Im mikroskopischen Blick
KARL-WEISER-PREIS / KAREN MACAW
13/12/11 Man bekommt mächtig Respekt vor einem Quadratmillimeter Haut, einem Stück Ohrläppchen, oder auch von einem Pflanzenblatt. Karen Macaw, die 21. Trägerin des Karl-Weiser-Preises, macht sich auf die Suche nach dem Mikro-Wesen der Welt. - Karl Weiser wäre übrigens heuer hundert Jahre alt geworden.
Von Reinhard Kriechbaum
Was die Welt im Innersten zusammenhält? Das interessiert Karen Macaw brennend. Mit genauen Blicken aufs Kleine, aufs Allerkleinste versucht sie dieses Geheimnis zu ergründen. Zum Beispiel mit dem Fotoapparat, wofür ihr freilich normale Linsen nicht ausreichen. Die Haut hat es ihr besonders angetan, die Poren, der Ansatz von Haaren. Um solche Detailaufnahmen wäre mancher Derma-Student glücklich.
Aber Karen Macaw ist nicht auf naturwissenschaftliche Erkenntnis aus, und auf medizinische Dokumentation schon gar nicht. Sie forscht eher nach Ähnlichkeiten und Zusammenhängen in den Mikrostrukturen. Tatsächlich verblüffend: Manchmal muss man zwei Mal hinschauen, um beurteilen zu können, ob das jeweilige Objekt menschlichen oder floralen Ursprungs ist. Menschen wie Pflanzen bieten, in Mikroskop-Auflösung betrachtet, erstaunlich bizarre Formen.
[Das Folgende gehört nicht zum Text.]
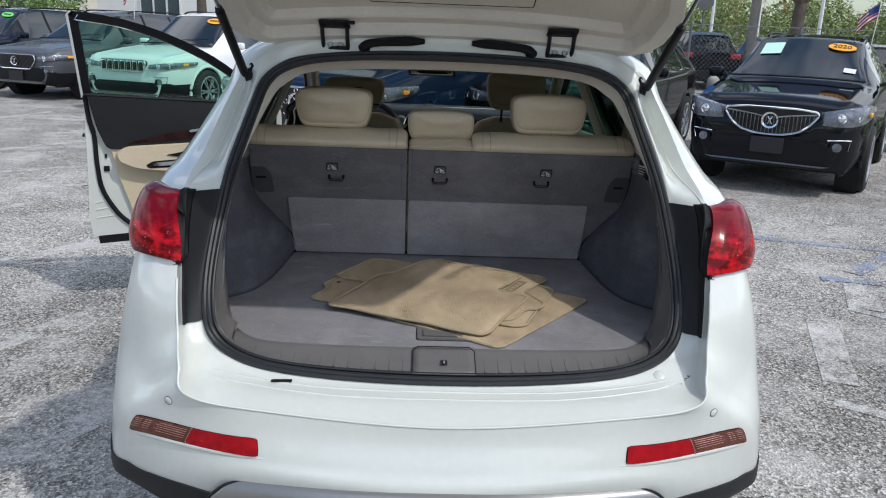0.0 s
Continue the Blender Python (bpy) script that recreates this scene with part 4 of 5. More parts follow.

Auch wenn Caren Macaw zu Tuschfeder greift oder wenn sie Objekte formt, zeigt sich ihr Sinn fürs Allerkleinste. Da hat sie zum Beispiel in Schälchen filigrane Papierarbeiten gelegt. Oder sie zeigt auf schwarzen Naturpapier-Blättern ganz feine Spiralgebilde, die gleichsam in Serie Grundmuster abwandeln.
Bei der Berufsvereinigung Bildender Künstler, wo der Karl-Weiser-Preisträgerin 2011 eine Personalausstellung gewidmet ist, verweist man auch darauf, wie stark und selbstlos sich die gebürtige Neuseeländerin in dieser Institution engagiert. Auch das würdigt man mit dem Preis.
Die Schau anlässlich der Vergabe der Auszeichnung in der Berchtoldvilla nutzt man zu der Gelegenheit stets auch, um in einem Raum an den Künstler zu erinnern, der dem Preis den Namen gegeben hat. Irgendwo im Nachlass scheinen sich dafür immer wieder ein paar unverkäufliche Blätter zu finden. Aber gerade heuer, zum 100. Geburtstag von Karl Weiser (1911-1988), verbietet die Pietät, mit dem erzkatholischen Eklektiker (der als solcher verdächtig gut nach Salzburg passte) allzu hart ins Gericht zu gehen. In seinen letzten Lebensjahren hat er „Fernsehporträts“ gezeichnet, Mutter Teresa, Josef Ratzinger und sogar den Dalai Lama. Weisers allerletztes Bild ist auch zu sehen, ein buntes Blumenstück, das er seiner Frau Martha zum Verlobungstag widmete.